Великому Жан-Жаку Руссо. Письмо XXIX

Серж Пьетро
К Кларе от Юлии.
   Виновата во всём только я одна, уверяю тебя.
Я виновница всех своих страданий и упрекать могу лишь себя.
Но порок уже развратил мою душу; ведь первое, чему он учит, –
обвинять другого в наших же преступлениях, даже его любя.
   Нет, нет, он никогда не нарушил бы своих клятв. Ведь и Ты иного не полюбишь.
Его добродетельному сердцу неведомо низкое искусство – осквернять то, что любишь.
Ах, вероятно, он умеет больше любить, чем я, потому что он умеет побеждать себя, чтобы не было беды.
Сотни раз я была свидетельницей его борьбы и одержанной победы.
   Его глаза горели огнём желания, в пылу слепого увлечения он устремлялся ко мне.
Но внезапно он останавливался, словно меня окружала непреодолимая преграда, я была тогда словно во сне,
но никогда его пылкая, но безупречная любовь не преступала этой преграды.
Однако я была неосторожна и слишком долго созерцала опасное зрелище, которому я и он тогда были рады.
   Порывы его страсти смущали мой покой,
его вздохи теснили моё сердце порой;
я разделяла его муки наяву,
а думала, что лишь сострадаю ему.
   Я была свидетельницей его исступления, когда, изнемогая,
он вот-вот, казалось, потеряет сознание и падёт к моим ногам, рыдая.
И, может быть, любовь и пощадила бы меня хоть малость.
О, сестрица, меня сгубила жалость.
    Не лишай меня радостей дружбы. Я потеряла на неё право, но никогда так не нуждалась в ней!
Пускай жалость заступит место уважения поскорей.
Приди же, дорогая подруга… и я поверю,
что не все ещё потеряно, раз мне преданно твоё сердце. Я в тебя верю!

––––––––   
Жан-Жак Руссо. Юлия, или Новая Элоиза. Письмо XXIX
К Кларе от Юлии
Виновата во всем только я одна. Я виновница всех своих страданий и упрекать могу лишь себя. Но порок уже развратил мою душу; ведь первое, чему он учит, — обвинять другого в наших же преступлениях.
   Нет, нет, он никогда не нарушил бы своих клятв. Его добродетельному сердцу неведомо низкое искусство – осквернять то, что любишь.

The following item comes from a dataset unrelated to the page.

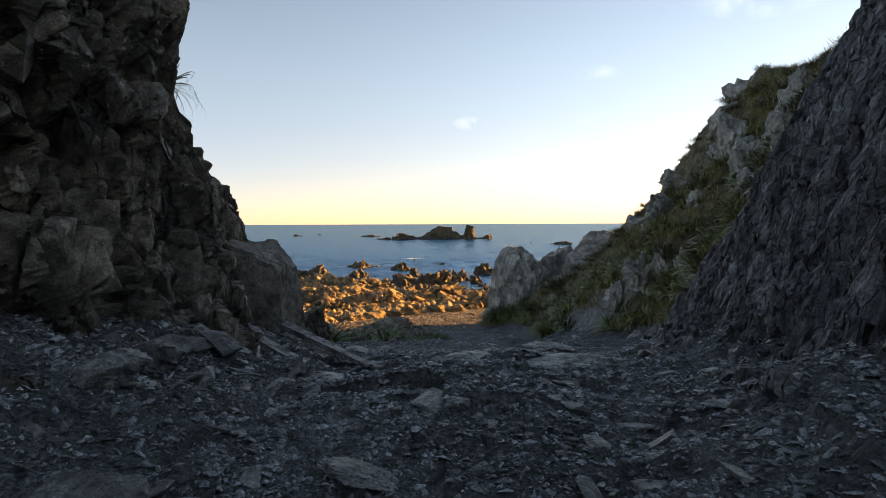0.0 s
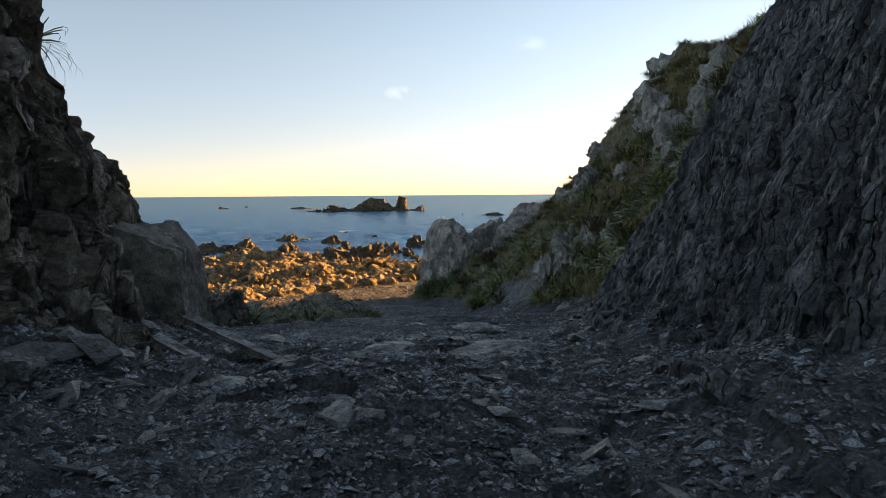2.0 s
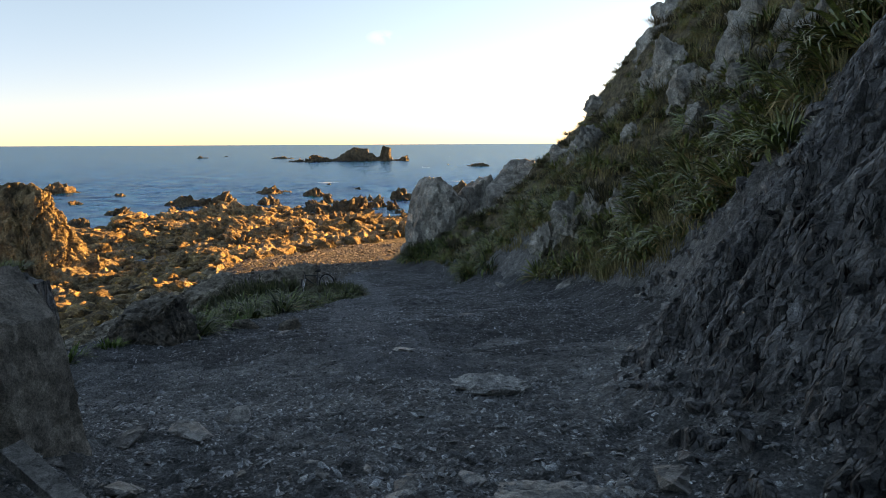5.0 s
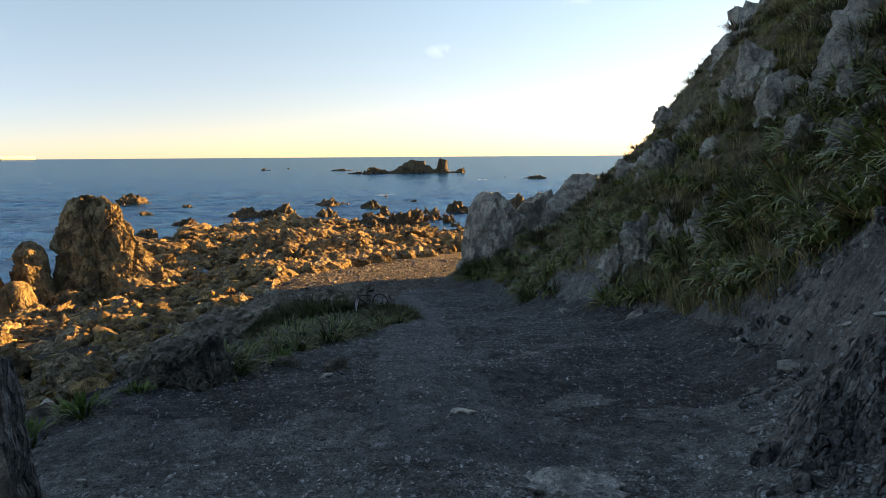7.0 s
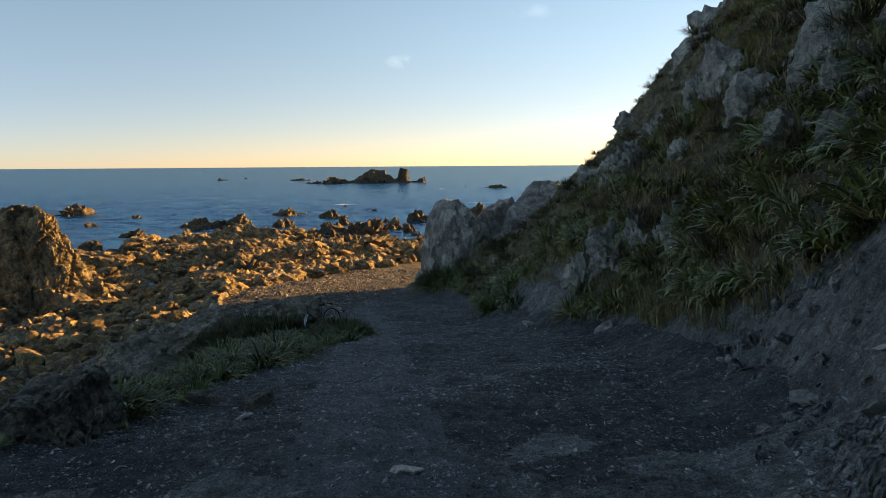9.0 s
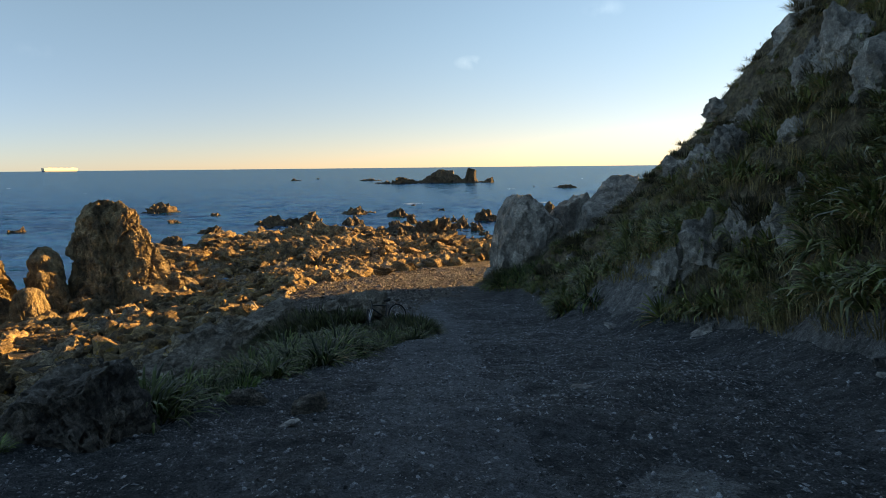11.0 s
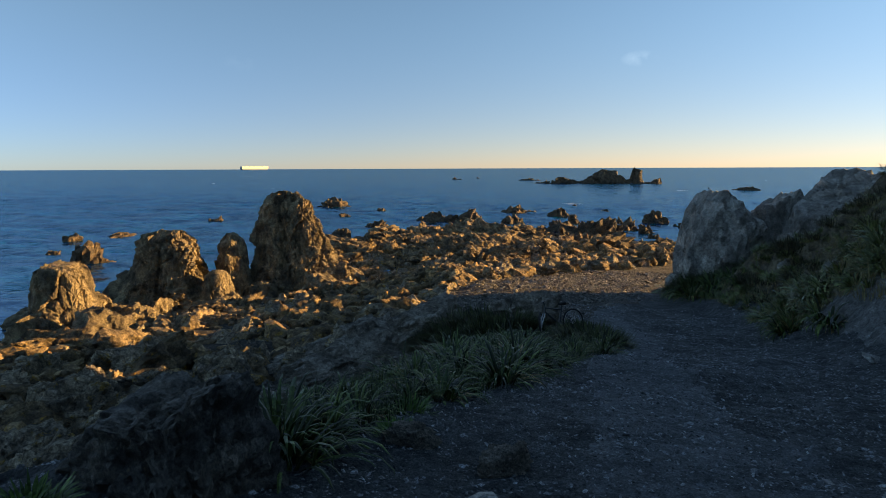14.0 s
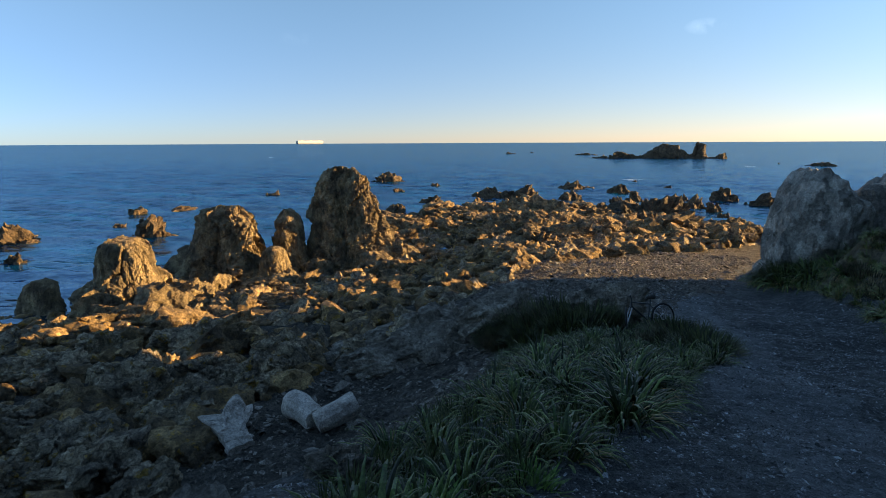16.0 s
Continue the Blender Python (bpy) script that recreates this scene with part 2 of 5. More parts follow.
            l.new(normal, jb.inputs["Normal"])
            normal = jb.outputs[0]
    for c_ in cells:
        sp_ = n.new("ShaderNodeSeparateColor")
        l.new(c_, sp_.inputs[0])
        col = mix(1.0, col, shade(sp_.outputs[0], 0.78, 1.22), "MULTIPLY")
    l.new(col, b.inputs["Base Color"])
    if bump:
        bp = n.new("ShaderNodeBump")
        if normal:
            l.new(normal, bp.inputs["Normal"])
        bp.inputs["Strength"].default_value, bp.inputs["Distance"].default_value = 1.0, 0.35 * bump / scale
        l.new(tex(scale * 3, 10.0, 0.72), bp.inputs["Height"])
        fine = n.new("ShaderNodeBump")
        fine.inputs["Strength"].default_value, fine.inputs["Distance"].default_value = 1.0, 0.07 * bump / scale
        l.new(tex(scale * 20, 6.0, 0.75), fine.inputs["Height"])
        l.new(bp.outputs[0], fine.inputs["Normal"])
        l.new(fine.outputs[0], b.inputs["Normal"])
    return m


M_SHALE = material("dark_shale", (0.094, 0.103, 0.106), (0.222, 0.232, 0.232), 3.0, 0.5, 0.16, (0.56, 0.56, 0.51), 0.64, 5.0, 90, facet=5.5, tilt=0.6, grain=(1.6, 3.0, 0.22), spec=0.5, contrast=0.6, crack=0.02)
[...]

Ах, вероятно, он умеет больше любить, чем я, потому что он умеет побеждать себя. Сотни раз я была свидетельницей его борьбы и одержанной победы. Его глаза горели огнем желания, в пылу слепого увлечения он устремлялся ко мне. Но внезапно он останавливался, словно меня окружала непреодолимая преграда, – и никогда его пылкая, но безупречная любовь не преступала этой преграды. Однако я была неосторожна и слишком долго созерцала опасное зрелище. Порывы его страсти смущали мой покой, его вздохи теснили мое сердце; я разделяла его муки, а думала, что лишь сострадаю ему. Я была свидетельницей его исступления, когда, изнемогая, он вот-вот, казалось, потеряет сознание и падет к моим ногам. И, может быть, любовь и пощадила бы меня. О сестрица, меня сгубила жалость.
…не лишай меня радостей дружбы. Я потеряла на нее право, но никогда так не нуждалась в ней! Пускай жалость заступит место уважения. Приди же, дорогая подруга… и я поверю, что не все еще потеряно, раз мне преданно твое сердце.